» **Given task**: Write the data below out exactly as it stands. Do not include the pictures.

» **Dataset section**:
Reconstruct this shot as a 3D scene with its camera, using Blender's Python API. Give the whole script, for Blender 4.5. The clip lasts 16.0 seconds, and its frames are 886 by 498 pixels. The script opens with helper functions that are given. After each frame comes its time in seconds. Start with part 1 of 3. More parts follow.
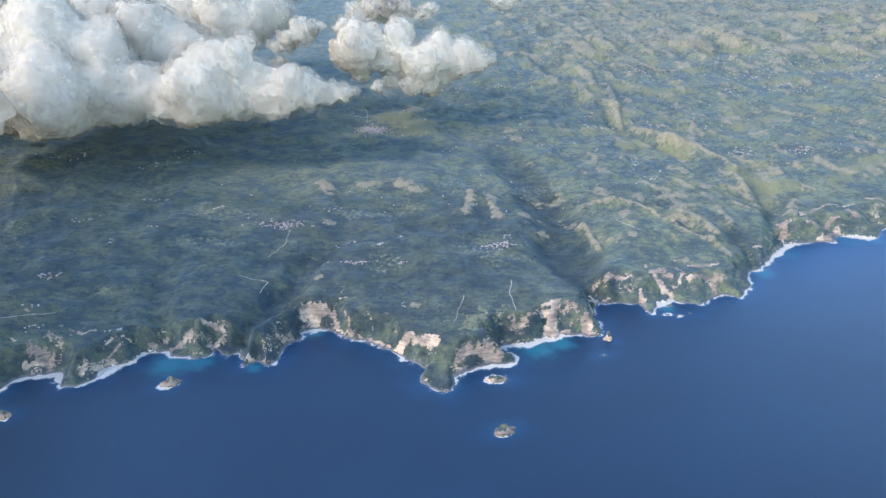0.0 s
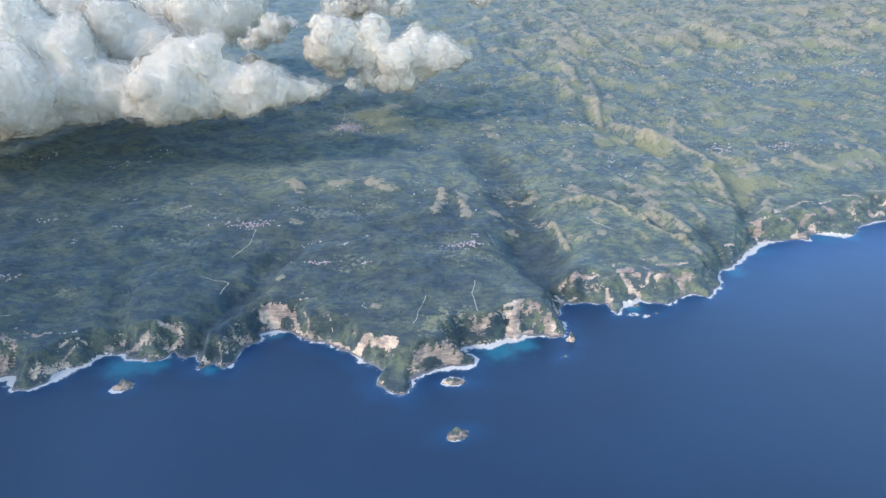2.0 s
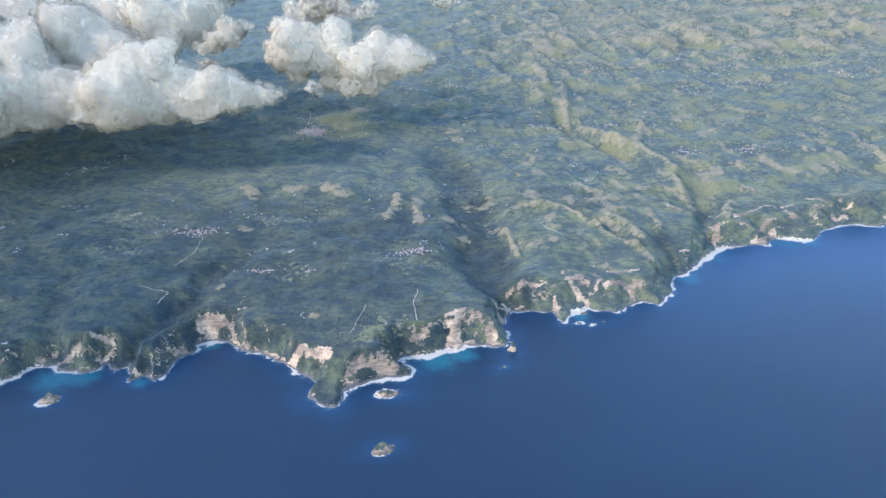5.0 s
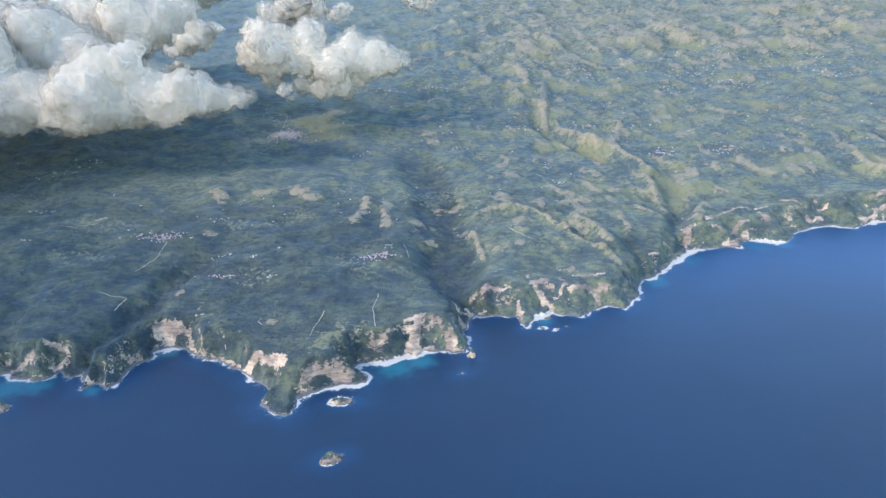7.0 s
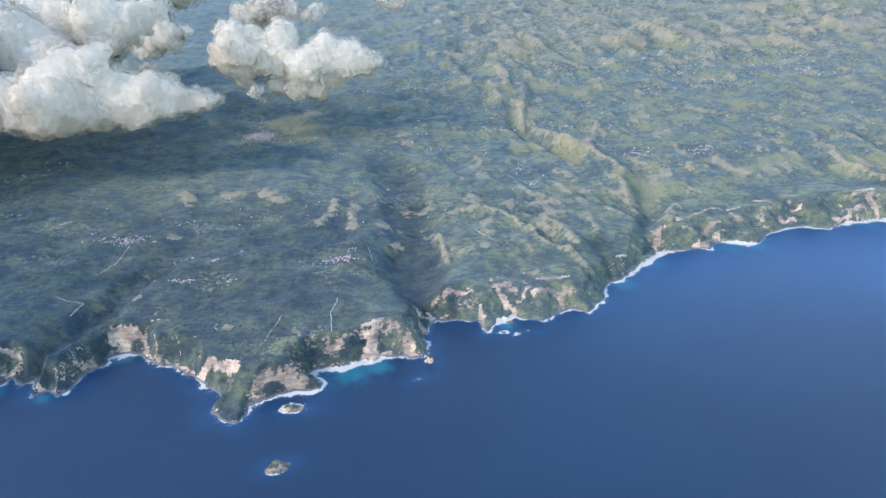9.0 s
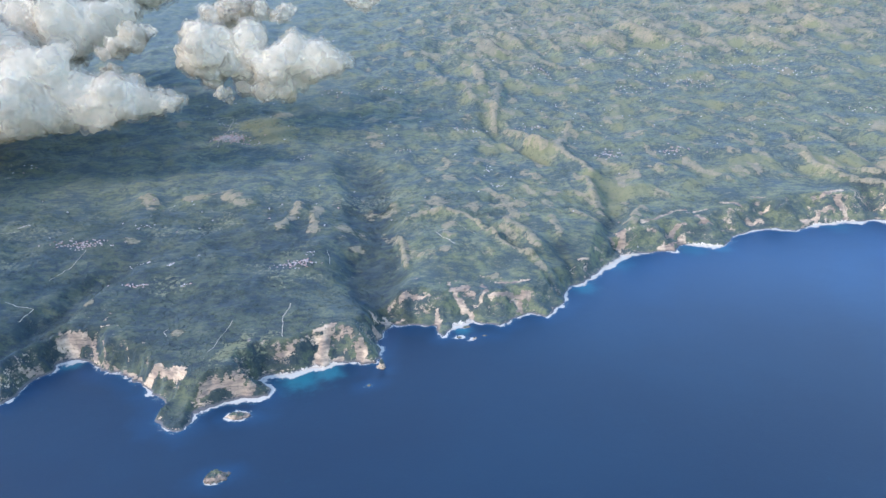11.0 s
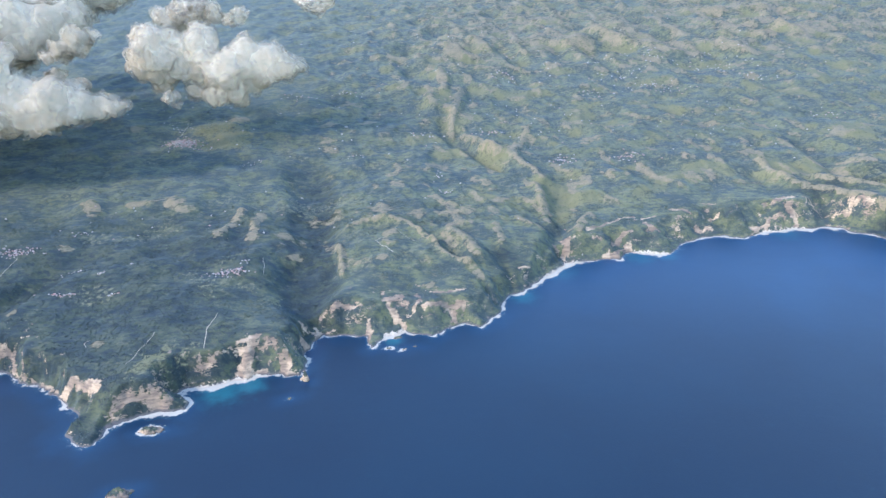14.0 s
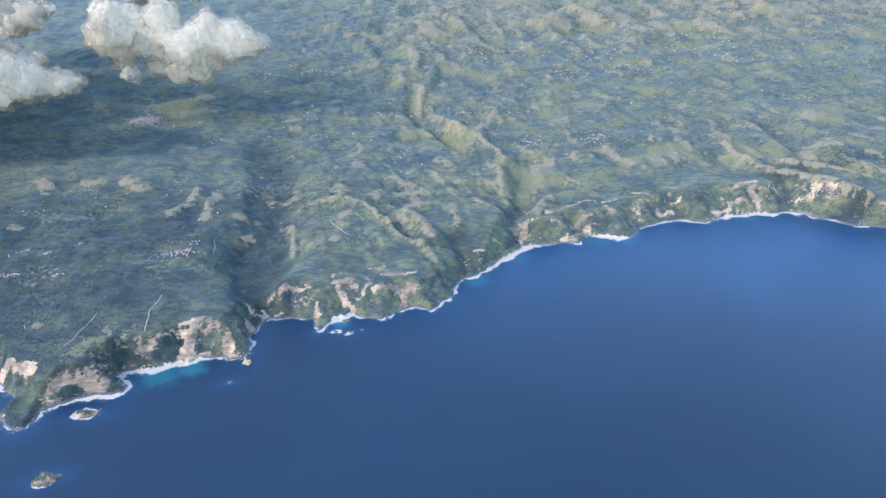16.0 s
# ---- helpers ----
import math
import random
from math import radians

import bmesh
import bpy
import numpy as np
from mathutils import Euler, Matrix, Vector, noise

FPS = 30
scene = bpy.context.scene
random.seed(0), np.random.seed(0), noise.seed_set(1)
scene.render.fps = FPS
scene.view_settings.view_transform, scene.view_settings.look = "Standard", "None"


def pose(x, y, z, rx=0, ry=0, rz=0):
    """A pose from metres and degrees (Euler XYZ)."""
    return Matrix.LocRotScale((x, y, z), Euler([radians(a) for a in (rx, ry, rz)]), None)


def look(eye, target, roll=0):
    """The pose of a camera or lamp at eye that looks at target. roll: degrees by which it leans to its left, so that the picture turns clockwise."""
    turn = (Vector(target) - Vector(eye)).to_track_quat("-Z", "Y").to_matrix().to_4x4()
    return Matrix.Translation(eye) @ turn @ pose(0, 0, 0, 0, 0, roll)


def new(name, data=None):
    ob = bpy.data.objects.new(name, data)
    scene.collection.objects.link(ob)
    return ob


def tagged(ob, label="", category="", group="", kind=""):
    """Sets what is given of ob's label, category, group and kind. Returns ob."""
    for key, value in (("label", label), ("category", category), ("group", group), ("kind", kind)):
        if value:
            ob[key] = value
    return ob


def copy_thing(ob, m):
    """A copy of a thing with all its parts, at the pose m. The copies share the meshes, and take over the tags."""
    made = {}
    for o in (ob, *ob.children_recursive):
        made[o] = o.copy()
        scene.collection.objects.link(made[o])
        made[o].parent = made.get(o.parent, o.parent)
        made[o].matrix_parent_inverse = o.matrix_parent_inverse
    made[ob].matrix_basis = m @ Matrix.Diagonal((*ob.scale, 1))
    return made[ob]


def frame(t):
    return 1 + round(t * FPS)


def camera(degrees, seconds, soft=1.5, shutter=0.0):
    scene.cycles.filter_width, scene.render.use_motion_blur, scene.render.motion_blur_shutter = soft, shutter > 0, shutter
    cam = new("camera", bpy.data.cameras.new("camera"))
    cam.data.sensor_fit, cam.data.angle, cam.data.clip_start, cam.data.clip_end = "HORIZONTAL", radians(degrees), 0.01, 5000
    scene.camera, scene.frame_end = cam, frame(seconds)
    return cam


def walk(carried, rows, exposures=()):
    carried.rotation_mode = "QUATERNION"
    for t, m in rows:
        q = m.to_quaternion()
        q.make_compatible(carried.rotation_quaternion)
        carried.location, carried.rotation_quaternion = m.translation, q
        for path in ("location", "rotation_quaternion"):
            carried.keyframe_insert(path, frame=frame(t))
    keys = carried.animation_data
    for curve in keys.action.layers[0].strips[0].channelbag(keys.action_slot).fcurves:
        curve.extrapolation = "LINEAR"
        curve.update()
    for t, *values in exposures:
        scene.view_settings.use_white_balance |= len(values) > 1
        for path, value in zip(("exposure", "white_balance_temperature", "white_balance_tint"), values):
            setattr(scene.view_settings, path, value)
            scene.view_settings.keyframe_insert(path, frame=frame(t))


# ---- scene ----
cam = camera(59.5, 16.0, soft=1.5)
METRES, EYE, TILT, LEAN, TURN = 400.0, 463.0, -24.74, 0.6, 0.0
ROWS = [
    (0.0, 0.0, 0.0, 0.0, -0.0, -0.0, 0.0),
    (0.5, 0.0304, 0.0084, 0.0027, 0.07, -0.11, 0.07),
    (1.0, 0.0607, 0.0162, 0.0053, 0.13, -0.18, 0.13),
    (1.5, 0.0905, 0.0248, 0.008, 0.17, -0.22, 0.17),
    (2.0, 0.1211, 0.0328, 0.0109, 0.25, -0.29, 0.21),
    (2.5, 0.151, 0.0412, 0.0134, 0.29, -0.32, 0.24),
    (3.0, 0.1811, 0.049, 0.0166, 0.34, -0.32, 0.27),
    (3.5, 0.2111, 0.0573, 0.0192, 0.39, -0.28, 0.31),
    (4.0, 0.2413, 0.0652, 0.0221, 0.45, -0.25, 0.36),
    (6.5, 0.3925, 0.1056, 0.0342, 0.74, -0.07, 0.65),
    (7.0, 0.4227, 0.1137, 0.0365, 0.8, -0.11, 0.73),
    (7.5, 0.4526, 0.1219, 0.0387, 0.87, -0.15, 0.78),
    (8.0, 0.4823, 0.1301, 0.0409, 0.91, -0.18, 0.85),
    (8.5, 0.5128, 0.1375, 0.0439, 0.95, -0.2, 0.9),
    (9.0, 0.5426, 0.1458, 0.0456, 0.97, -0.14, 0.96),
    (11.5, 0.6928, 0.1864, 0.0571, 0.76, -0.16, 1.1),
    (12.0, 0.7227, 0.1943, 0.0597, 0.69, -0.17, 1.1),
    (12.5, 0.7525, 0.2023, 0.0619, 0.64, -0.11, 1.1),
    (13.0, 0.7826, 0.2102, 0.0642, 0.61, -0.04, 1.09),
    (13.5, 0.8128, 0.2175, 0.0664, 0.58, 0.04, 1.08),
    (14.0, 0.8431, 0.2254, 0.0683, 0.54, 0.04, 1.08),
    (14.5, 0.8729, 0.2338, 0.0704, 0.41, -0.15, 1.06),
    (15.0, 0.9027, 0.2414, 0.0723, 0.28, -0.49, 0.98),
    (15.5, 0.9334, 0.2489, 0.0741, 0.18, -0.96, 0.84),
    (16.0, 0.9635, 0.2565, 0.0753, 0.05, -1.48, 0.6),
]
walk(cam, [(t, pose(0, 0, EYE, TILT, LEAN, TURN) @ pose(METRES * x, METRES * y, METRES * z, 90 + pitch, roll, yaw)) for t, x, y, z, yaw, pitch, roll in ROWS],
     exposures=[(0.0, 2.15, 5620, 18), (16.0, 2.15, 5620, 18)])

# Everything stands at one fifth of life size: an island of cliffs 30 m high here is one of 150 m.

# ---- light ----
SUN_TURN, SUN_HEIGHT = -118.0, 36.0          # degrees from north, clockwise, and above the horizon
to_sun = Vector((math.sin(radians(SUN_TURN)) * math.cos(radians(SUN_HEIGHT)),
                 math.cos(radians(SUN_TURN)) * math.cos(radians(SUN_HEIGHT)), math.sin(radians(SUN_HEIGHT))))
sun = new("sun", bpy.data.lights.new("sun", "SUN"))
sun.data.energy, sun.data.angle, sun.data.color = 0.75, radians(4.5), (1.0, 0.87, 0.69)
sun.matrix_world = look(to_sun * 1000, (0, 0, 0))
world = bpy.data.worlds.new("sky")
scene.world = world
world.use_nodes = True
sky = world.node_tree.nodes.new("ShaderNodeTexSky")
sky.sky_type, sky.sun_disc = "NISHITA", False
sky.sun_elevation, sky.sun_rotation = radians(SUN_HEIGHT), radians(SUN_TURN)
sky.altitude, sky.air_density, sky.dust_density, sky.ozone_density = 400, 1.4, 1.2, 3.0
world.node_tree.links.new(sky.outputs[0], world.node_tree.nodes["Background"].inputs[0])
world.node_tree.nodes["Background"].inputs[1].default_value = 0.15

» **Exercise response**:
Reconstruct this shot as a 3D scene with its camera, using Blender's Python API. Give the whole script, for Blender 4.5. The clip lasts 16.0 seconds, and its frames are 886 by 498 pixels. The script opens with helper functions that are given. After each frame comes its time in seconds. Start with part 1 of 3. More parts follow.
0.0 s
2.0 s
5.0 s
7.0 s
9.0 s
11.0 s
14.0 s
16.0 s
# ---- helpers ----
import math
import random
from math import radians

import bmesh
import bpy
import numpy as np
from mathutils import Euler, Matrix, Vector, noise

FPS = 30
scene = bpy.context.scene
random.seed(0), np.random.seed(0), noise.seed_set(1)
scene.render.fps = FPS
scene.view_settings.view_transform, scene.view_settings.look = "Standard", "None"


def pose(x, y, z, rx=0, ry=0, rz=0):
    """A pose from metres and degrees (Euler XYZ)."""
    return Matrix.LocRotScale((x, y, z), Euler([radians(a) for a in (rx, ry, rz)]), None)


def look(eye, target, roll=0):
    """The pose of a camera or lamp at eye that looks at target. roll: degrees by which it leans to its left, so that the picture turns clockwise."""
    turn = (Vector(target) - Vector(eye)).to_track_quat("-Z", "Y").to_matrix().to_4x4()
    return Matrix.Translation(eye) @ turn @ pose(0, 0, 0, 0, 0, roll)


def new(name, data=None):
    ob = bpy.data.objects.new(name, data)
    scene.collection.objects.link(ob)
    return ob


def tagged(ob, label="", category="", group="", kind=""):
    """Sets what is given of ob's label, category, group and kind. Returns ob."""
    for key, value in (("label", label), ("category", category), ("group", group), ("kind", kind)):
        if value:
            ob[key] = value
    return ob


def copy_thing(ob, m):
    """A copy of a thing with all its parts, at the pose m. The copies share the meshes, and take over the tags."""
    made = {}
    for o in (ob, *ob.children_recursive):
        made[o] = o.copy()
        scene.collection.objects.link(made[o])
        made[o].parent = made.get(o.parent, o.parent)
        made[o].matrix_parent_inverse = o.matrix_parent_inverse
    made[ob].matrix_basis = m @ Matrix.Diagonal((*ob.scale, 1))
    return made[ob]


def frame(t):
    return 1 + round(t * FPS)


def camera(degrees, seconds, soft=1.5, shutter=0.0):
    scene.cycles.filter_width, scene.render.use_motion_blur, scene.render.motion_blur_shutter = soft, shutter > 0, shutter
    cam = new("camera", bpy.data.cameras.new("camera"))
    cam.data.sensor_fit, cam.data.angle, cam.data.clip_start, cam.data.clip_end = "HORIZONTAL", radians(degrees), 0.01, 5000
    scene.camera, scene.frame_end = cam, frame(seconds)
    return cam


def walk(carried, rows, exposures=()):
    carried.rotation_mode = "QUATERNION"
    for t, m in rows:
        q = m.to_quaternion()
        q.make_compatible(carried.rotation_quaternion)
        carried.location, carried.rotation_quaternion = m.translation, q
        for path in ("location", "rotation_quaternion"):
            carried.keyframe_insert(path, frame=frame(t))
    keys = carried.animation_data
    for curve in keys.action.layers[0].strips[0].channelbag(keys.action_slot).fcurves:
        curve.extrapolation = "LINEAR"
        curve.update()
    for t, *values in exposures:
        scene.view_settings.use_white_balance |= len(values) > 1
        for path, value in zip(("exposure", "white_balance_temperature", "white_balance_tint"), values):
            setattr(scene.view_settings, path, value)
            scene.view_settings.keyframe_insert(path, frame=frame(t))


# ---- scene ----
cam = camera(59.5, 16.0, soft=1.5)
METRES, EYE, TILT, LEAN, TURN = 400.0, 463.0, -24.74, 0.6, 0.0
ROWS = [
    (0.0, 0.0, 0.0, 0.0, -0.0, -0.0, 0.0),
    (0.5, 0.0304, 0.0084, 0.0027, 0.07, -0.11, 0.07),
    (1.0, 0.0607, 0.0162, 0.0053, 0.13, -0.18, 0.13),
    (1.5, 0.0905, 0.0248, 0.008, 0.17, -0.22, 0.17),
    (2.0, 0.1211, 0.0328, 0.0109, 0.25, -0.29, 0.21),
    (2.5, 0.151, 0.0412, 0.0134, 0.29, -0.32, 0.24),
    (3.0, 0.1811, 0.049, 0.0166, 0.34, -0.32, 0.27),
    (3.5, 0.2111, 0.0573, 0.0192, 0.39, -0.28, 0.31),
    (4.0, 0.2413, 0.0652, 0.0221, 0.45, -0.25, 0.36),
    (6.5, 0.3925, 0.1056, 0.0342, 0.74, -0.07, 0.65),
    (7.0, 0.4227, 0.1137, 0.0365, 0.8, -0.11, 0.73),
    (7.5, 0.4526, 0.1219, 0.0387, 0.87, -0.15, 0.78),
    (8.0, 0.4823, 0.1301, 0.0409, 0.91, -0.18, 0.85),
    (8.5, 0.5128, 0.1375, 0.0439, 0.95, -0.2, 0.9),
    (9.0, 0.5426, 0.1458, 0.0456, 0.97, -0.14, 0.96),
    (11.5, 0.6928, 0.1864, 0.0571, 0.76, -0.16, 1.1),
    (12.0, 0.7227, 0.1943, 0.0597, 0.69, -0.17, 1.1),
    (12.5, 0.7525, 0.2023, 0.0619, 0.64, -0.11, 1.1),
    (13.0, 0.7826, 0.2102, 0.0642, 0.61, -0.04, 1.09),
    (13.5, 0.8128, 0.2175, 0.0664, 0.58, 0.04, 1.08),
    (14.0, 0.8431, 0.2254, 0.0683, 0.54, 0.04, 1.08),
    (14.5, 0.8729, 0.2338, 0.0704, 0.41, -0.15, 1.06),
    (15.0, 0.9027, 0.2414, 0.0723, 0.28, -0.49, 0.98),
    (15.5, 0.9334, 0.2489, 0.0741, 0.18, -0.96, 0.84),
    (16.0, 0.9635, 0.2565, 0.0753, 0.05, -1.48, 0.6),
]
walk(cam, [(t, pose(0, 0, EYE, TILT, LEAN, TURN) @ pose(METRES * x, METRES * y, METRES * z, 90 + pitch, roll, yaw)) for t, x, y, z, yaw, pitch, roll in ROWS],
     exposures=[(0.0, 2.15, 5620, 18), (16.0, 2.15, 5620, 18)])

# Everything stands at one fifth of life size: an island of cliffs 30 m high here is one of 150 m.

# ---- light ----
SUN_TURN, SUN_HEIGHT = -118.0, 36.0          # degrees from north, clockwise, and above the horizon
to_sun = Vector((math.sin(radians(SUN_TURN)) * math.cos(radians(SUN_HEIGHT)),
                 math.cos(radians(SUN_TURN)) * math.cos(radians(SUN_HEIGHT)), math.sin(radians(SUN_HEIGHT))))
sun = new("sun", bpy.data.lights.new("sun", "SUN"))
sun.data.energy, sun.data.angle, sun.data.color = 0.75, radians(4.5), (1.0, 0.87, 0.69)
sun.matrix_world = look(to_sun * 1000, (0, 0, 0))
world = bpy.data.worlds.new("sky")
scene.world = world
world.use_nodes = True
sky = world.node_tree.nodes.new("ShaderNodeTexSky")
sky.sky_type, sky.sun_disc = "NISHITA", False
sky.sun_elevation, sky.sun_rotation = radians(SUN_HEIGHT), radians(SUN_TURN)
sky.altitude, sky.air_density, sky.dust_density, sky.ozone_density = 400, 1.4, 1.2, 3.0
world.node_tree.links.new(sky.outputs[0], world.node_tree.nodes["Background"].inputs[0])
world.node_tree.nodes["Background"].inputs[1].default_value = 0.15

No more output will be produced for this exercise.